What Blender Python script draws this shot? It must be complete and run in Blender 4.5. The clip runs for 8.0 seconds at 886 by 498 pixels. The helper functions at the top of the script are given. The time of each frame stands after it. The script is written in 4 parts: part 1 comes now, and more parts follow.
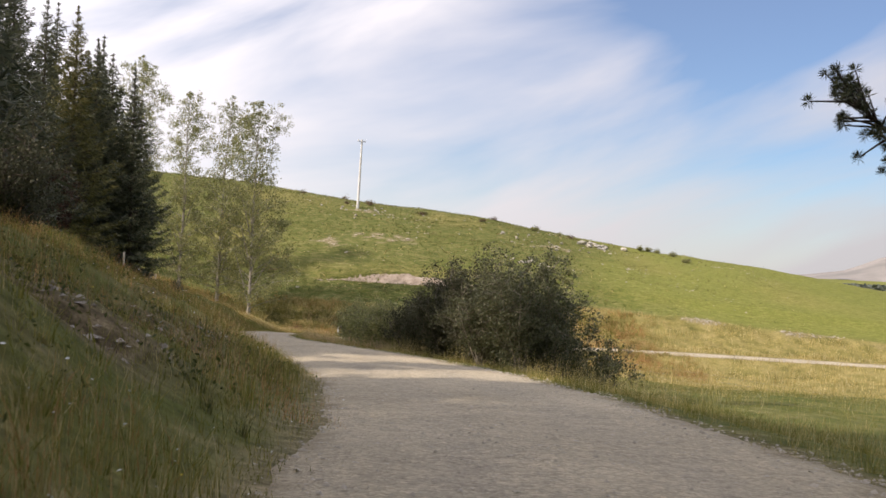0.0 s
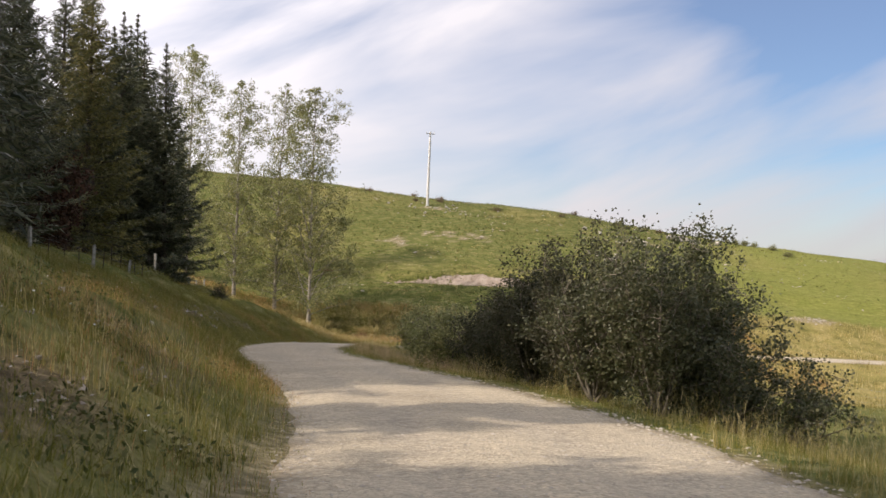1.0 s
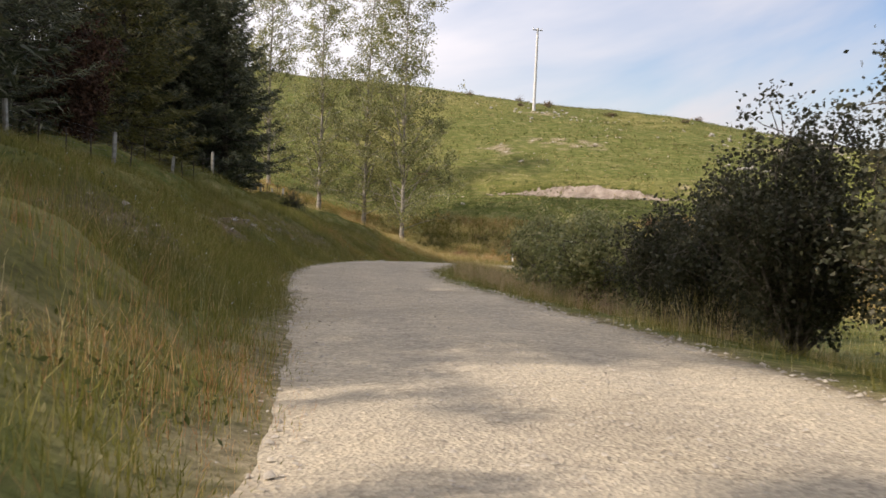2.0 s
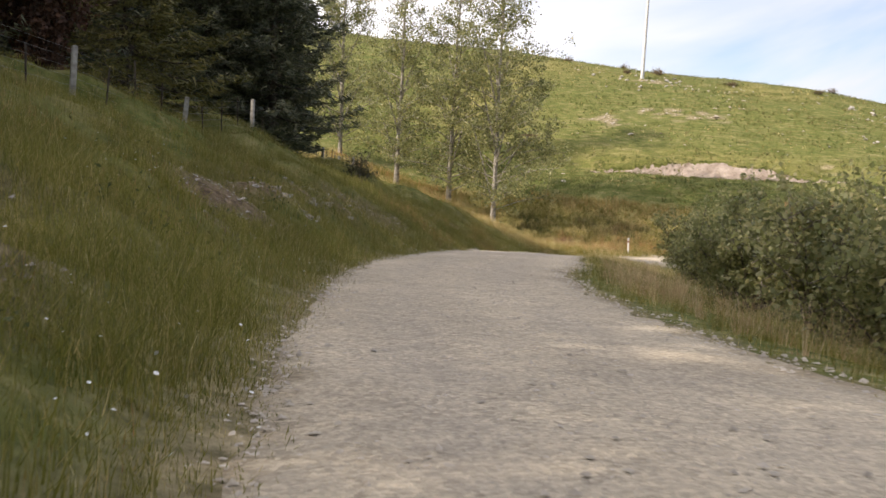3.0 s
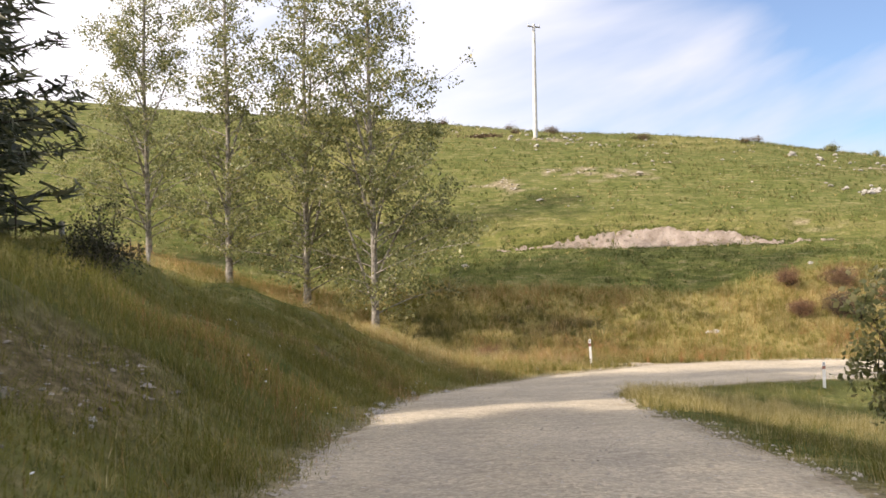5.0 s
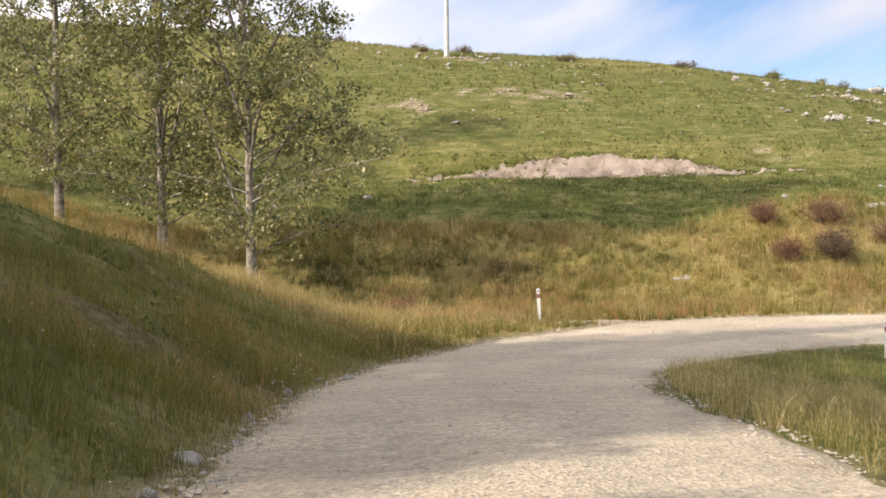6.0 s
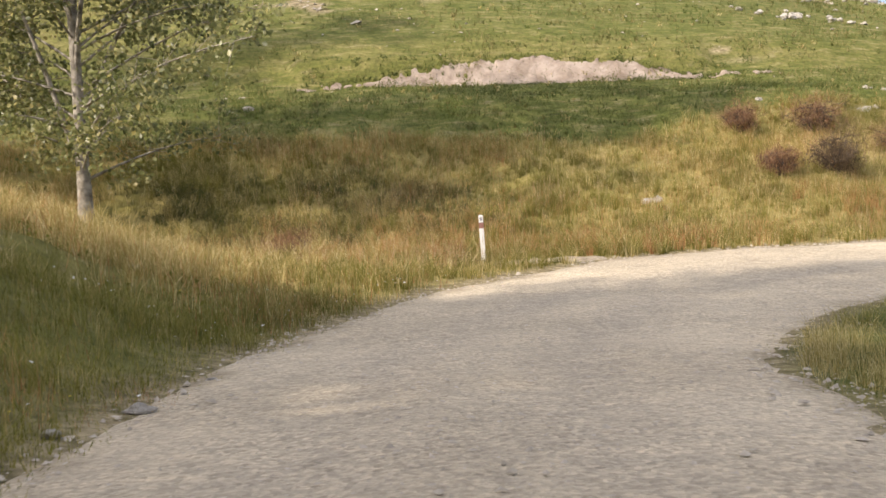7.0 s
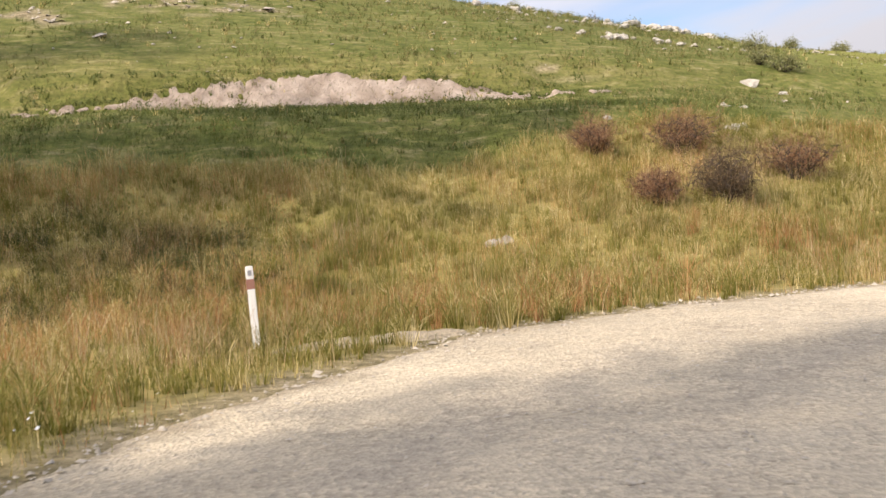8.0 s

***

:: Work to do ::
All of the data above should be transcribed verbatim, with pictures omitted.

:: Exercise response ::
What Blender Python script draws this shot? It must be complete and run in Blender 4.5. The clip runs for 8.0 seconds at 886 by 498 pixels. The helper functions at the top of the script are given. The time of each frame stands after it. The script is written in 4 parts: part 1 comes now, and more parts follow.
0.0 s
1.0 s
2.0 s
3.0 s
5.0 s
6.0 s
7.0 s
8.0 s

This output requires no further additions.